Juventus: Italy's best team always seems to struggle in Europe no matter the year and the players they have. They do have Paul Pogba, who may be the best young midfielder in the world at present, and Arturo Vidal, who is awesome in every way, but hasn't really ever shown his true colors in the Champions League. Let's be fair here though, this is their shot to finally break through at this stage. Dortmund are not the same team they have been in the past, even as they are beginning to find their feet. If Tevez and Morata can score, Juve can advance here and possibly go further. But they have to put their European demons behind them first.
Borussia Dortmund: What a season they're having. It's almost inconceivable to look at the Bundesliga table and see where they are right now. There are many reasons for their struggles, but they're out of the relegation zone now and for whatever reason they've felt more comfortable playing in Europe this season than they have domestically. A healthy Marco Reus is invaluable to their possible successes, and he finally looks healthy after a long layoff. They are still a dangerous team despite what their record would indicate. Watch out.
Arsenal: As much as it pains me to say this, boy they look good right now; almost a vintage Arsenal side. They are attacking with fluidity, confidence and guile. And for once, they've been handed a draw that doesn't seem like it will punch them in the face. Sure there is narrative, but Arsenal are better than that this season. They may be the most sneaky dangerous side in the draw because of how they are playing and because they can build up confidence with a tie they should easily win. The likelihood is they'll still slip up massively if they have to play a big team, but they might give said team trouble on their way out.
Monaco: The new era Anzhi, Monaco's free spending days are over because it's hard to convince players to play in a half empty stadium every day even if they are splashing out oilbucks in a tax haven. They found a way to win Group C, but their team isn't incredibly impressive on paper. They have a decent collection of young players like Bernardo Silva, Tiemoue Bakayoko, Geoffry Kondogbia, etc. but they feel like no match for what Arsenal will be able to put on the pitch against them.
Bayer Leverkusen: We think Marcelo Bielsa is the man of the high press, but Roger Schmidt might be the new progenitor of the system. His team press like few others in Europe do, which seems appropriate considering who they are going to play in the Round of 16. If the press fails, which it has done in the past, boy can they get scored on. Usually, Atleti play in defensive, scrappy, physical ties that end up with more off the ball incidents than goals. I don't think we'll be saying the same thing about their tie against Bayer.

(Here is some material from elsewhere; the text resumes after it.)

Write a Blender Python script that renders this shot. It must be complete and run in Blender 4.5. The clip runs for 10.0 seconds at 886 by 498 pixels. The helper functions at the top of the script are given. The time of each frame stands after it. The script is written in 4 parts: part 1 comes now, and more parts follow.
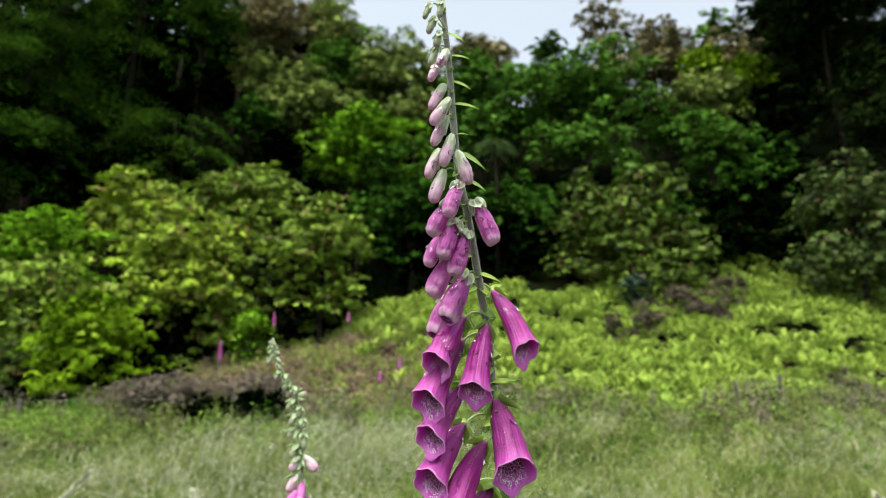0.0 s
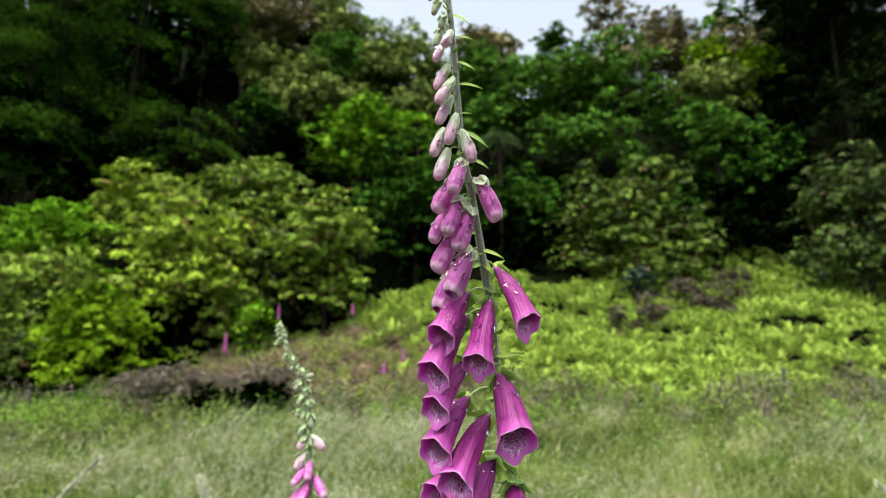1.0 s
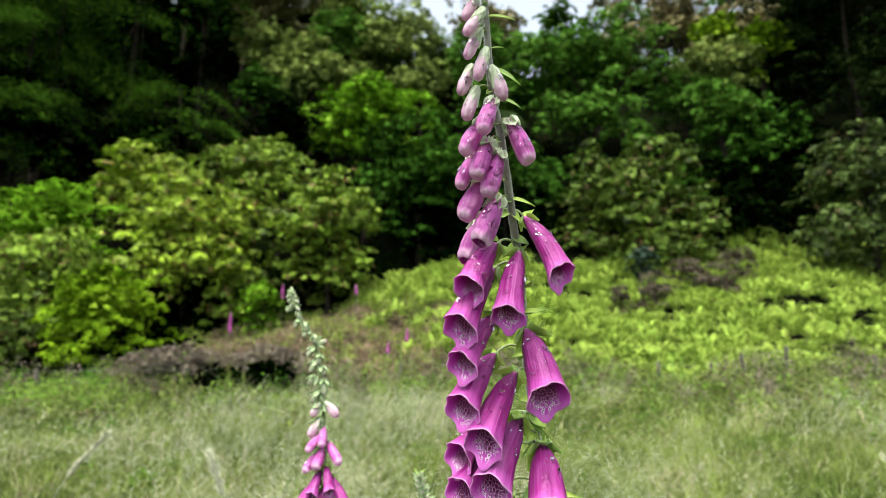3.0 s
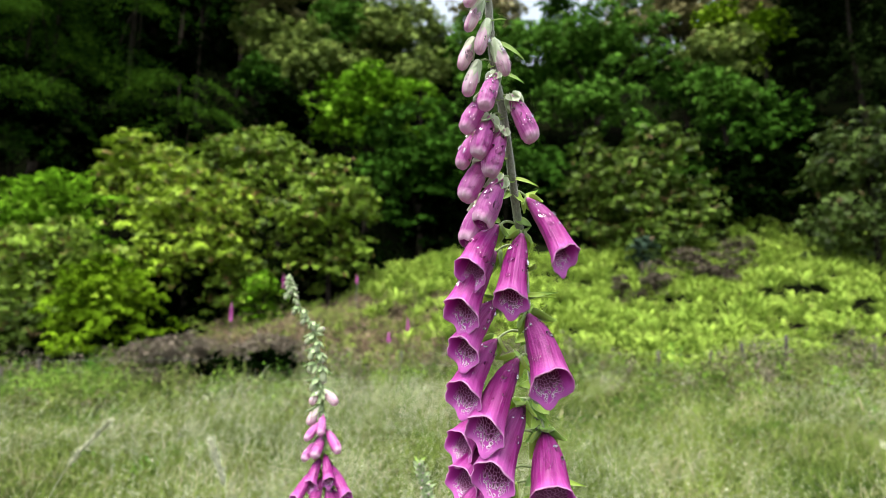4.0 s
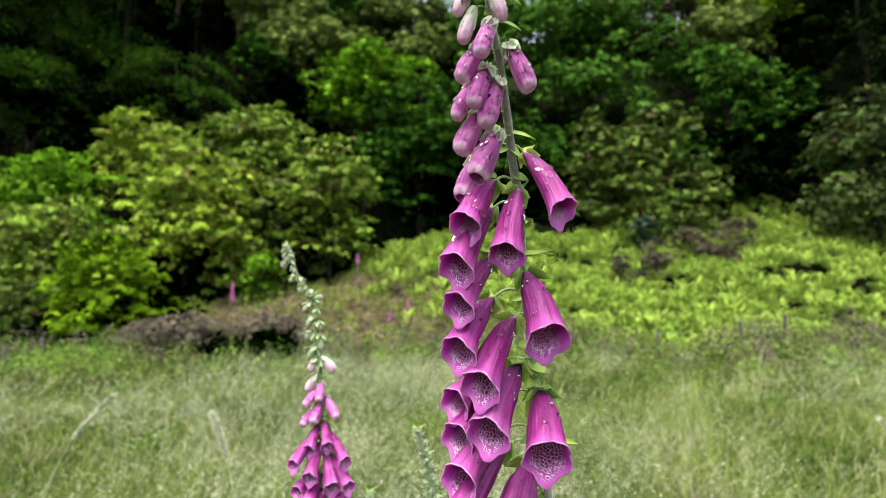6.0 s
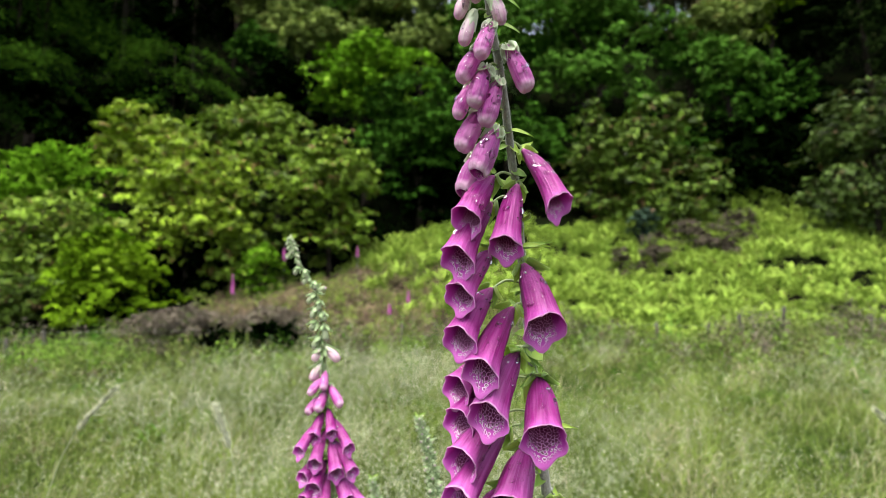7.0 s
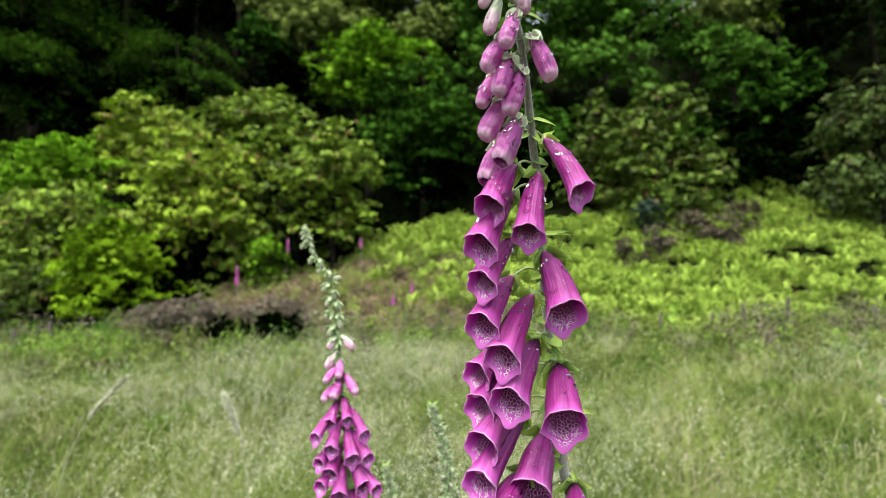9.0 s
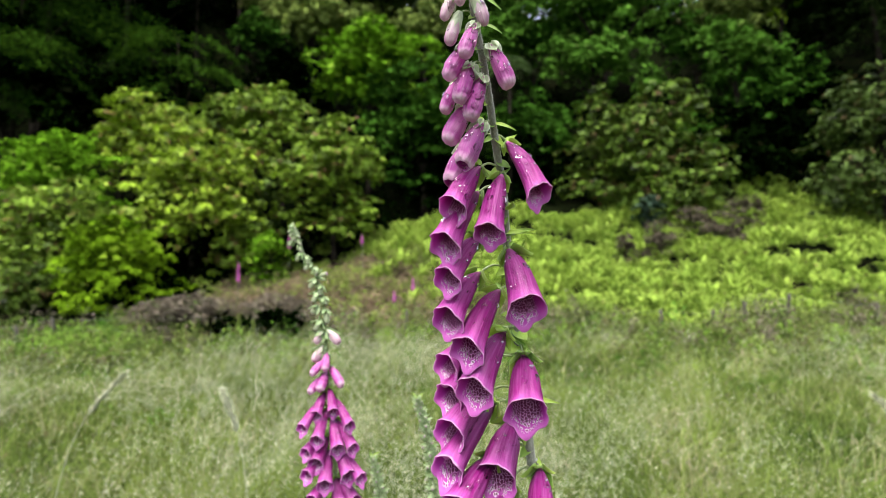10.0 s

Atleti: Finally, the silver medalists from last year. Diego Simeone has done an impressive job rebuilding his side on the fly after it was plucked apart last season, Who knew Fernando Torres would ever score goals again? Is he ever. Antoine Griezmann is as good as advertised, Mario Mandzukic seemingly fits in perfectly with Simeone's style, and despite a few road hiccups, Atleti are still in with a shot to win La Liga, and by association the Champions League. I wouldn't want to draw them in the Quarters.